**Task to complete**
Write the material out again in full, word for word. Do not include the pictures.

**Material provided**
§
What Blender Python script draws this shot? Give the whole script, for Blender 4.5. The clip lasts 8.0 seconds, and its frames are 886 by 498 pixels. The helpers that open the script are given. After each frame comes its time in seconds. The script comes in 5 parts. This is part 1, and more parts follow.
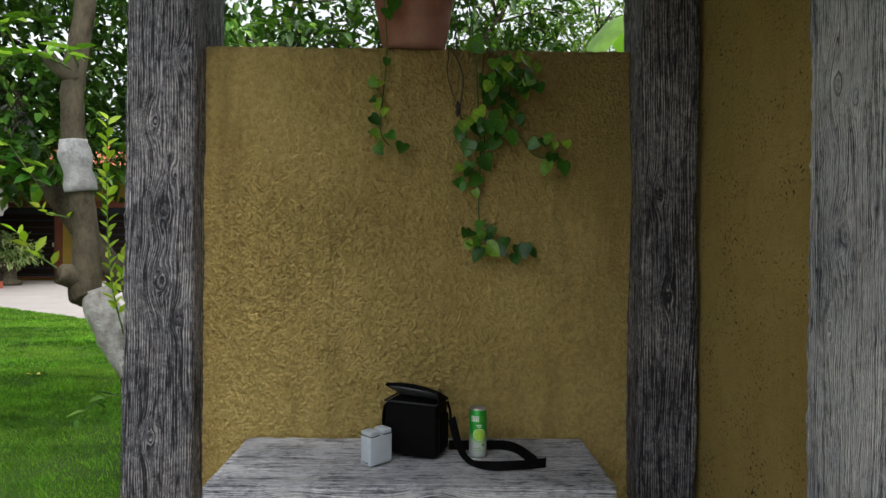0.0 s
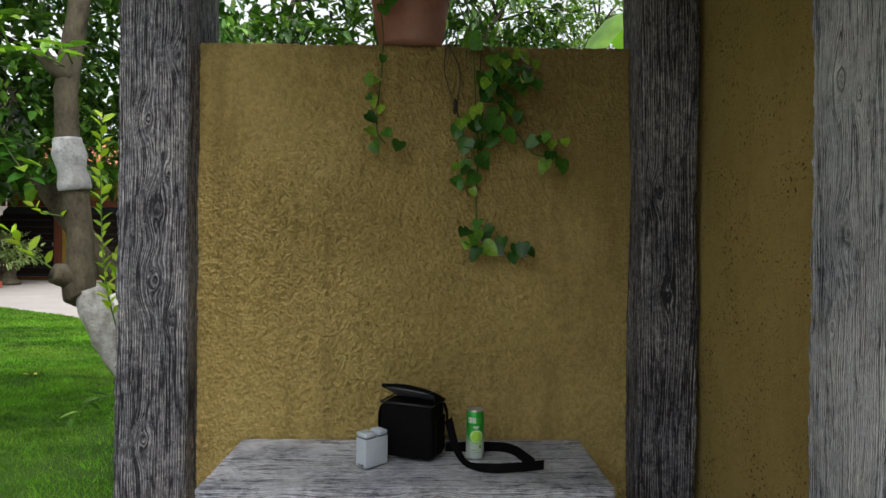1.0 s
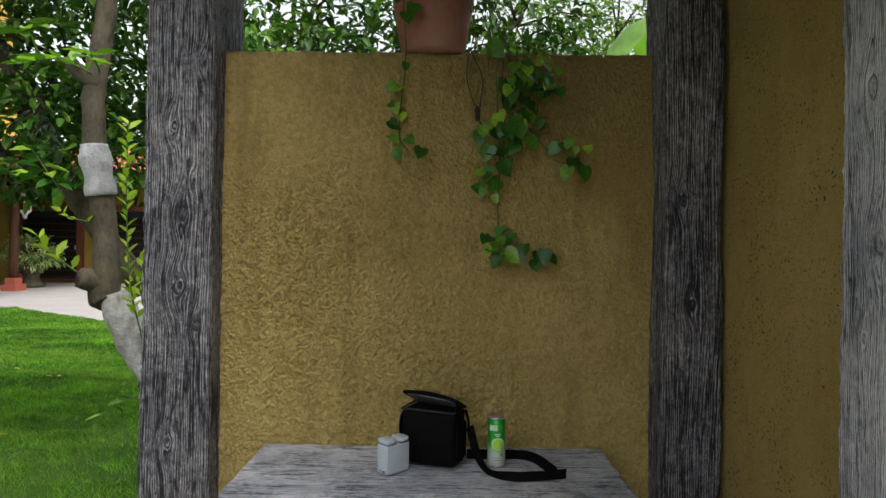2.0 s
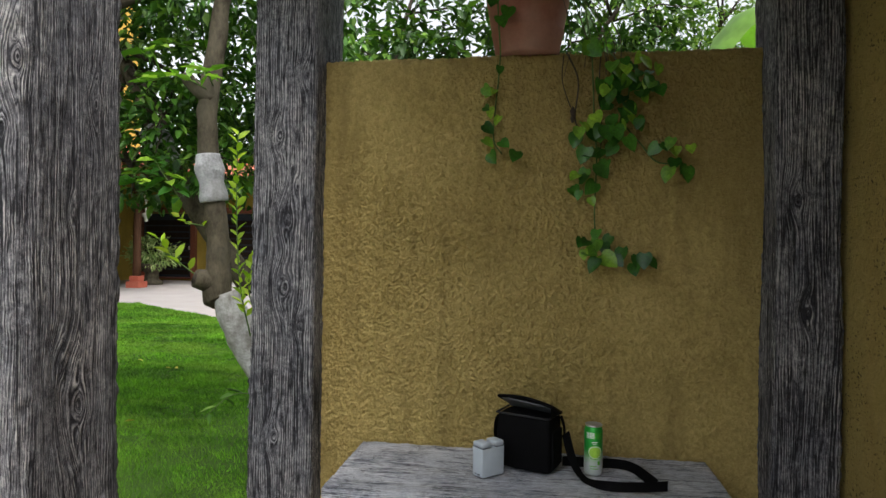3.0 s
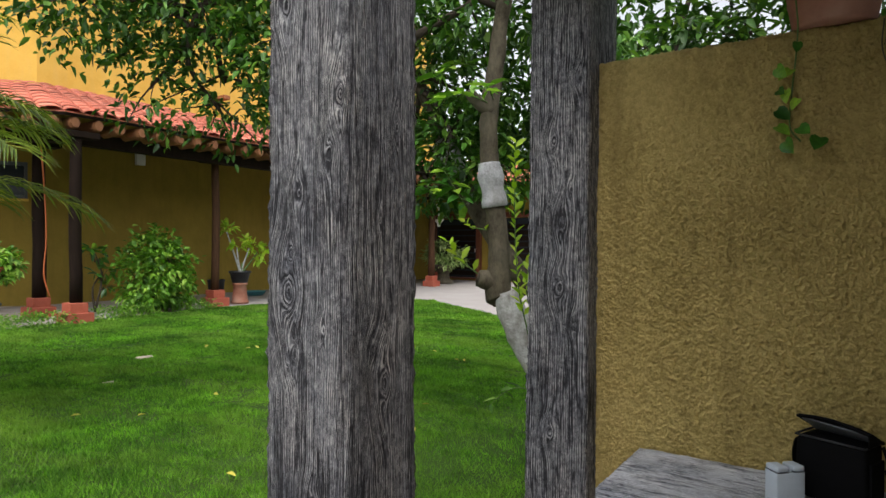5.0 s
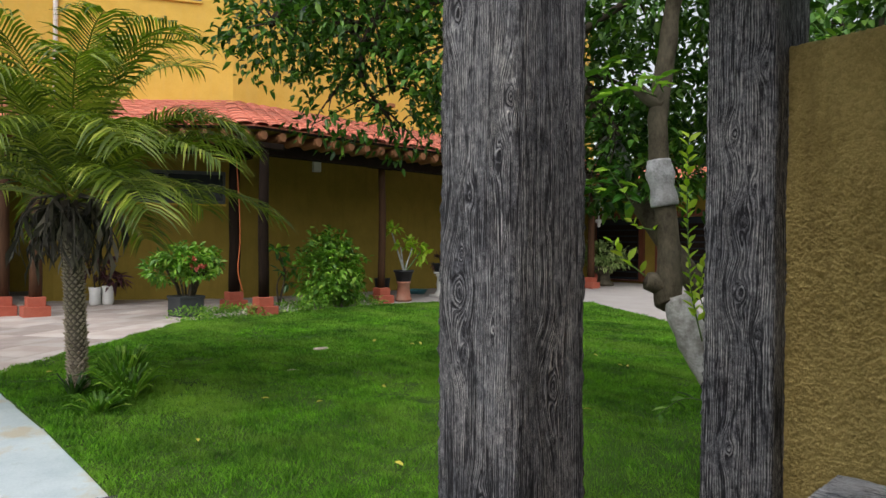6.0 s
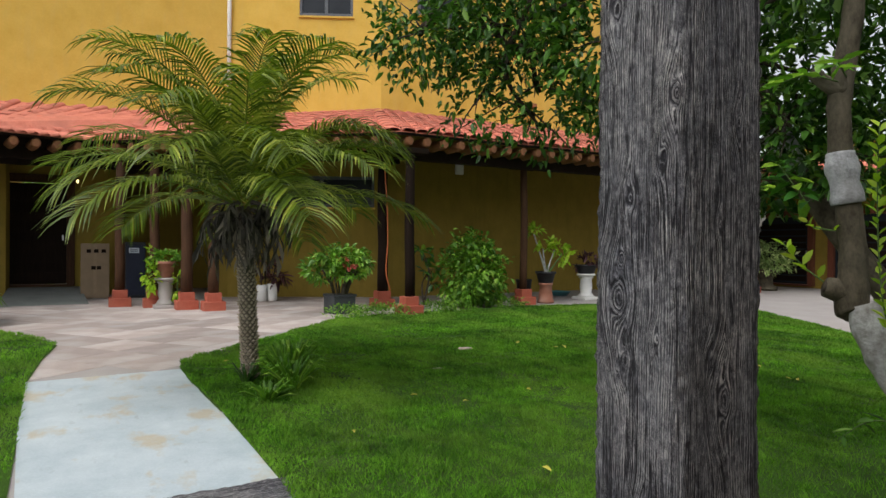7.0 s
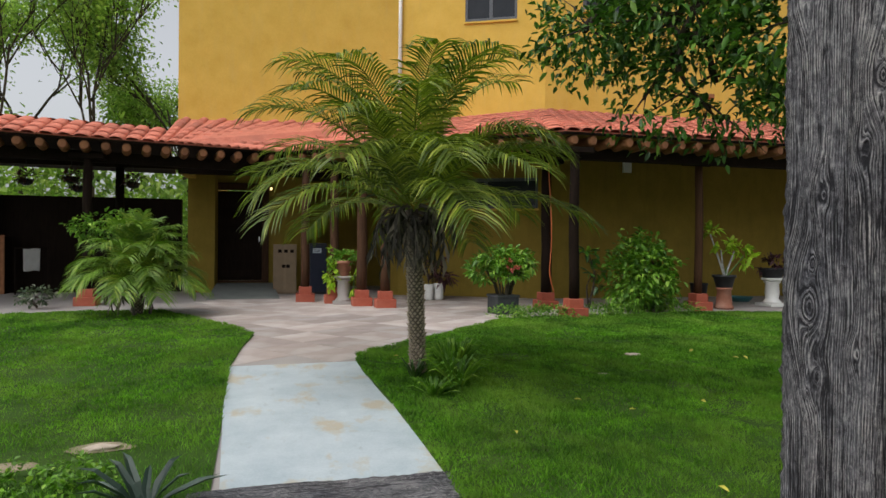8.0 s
§
**Response to the exercise**
What Blender Python script draws this shot? Give the whole script, for Blender 4.5. The clip lasts 8.0 seconds, and its frames are 886 by 498 pixels. The helpers that open the script are given. After each frame comes its time in seconds. The script comes in 5 parts. This is part 1, and more parts follow.
0.0 s
1.0 s
2.0 s
3.0 s
5.0 s
6.0 s
7.0 s
8.0 s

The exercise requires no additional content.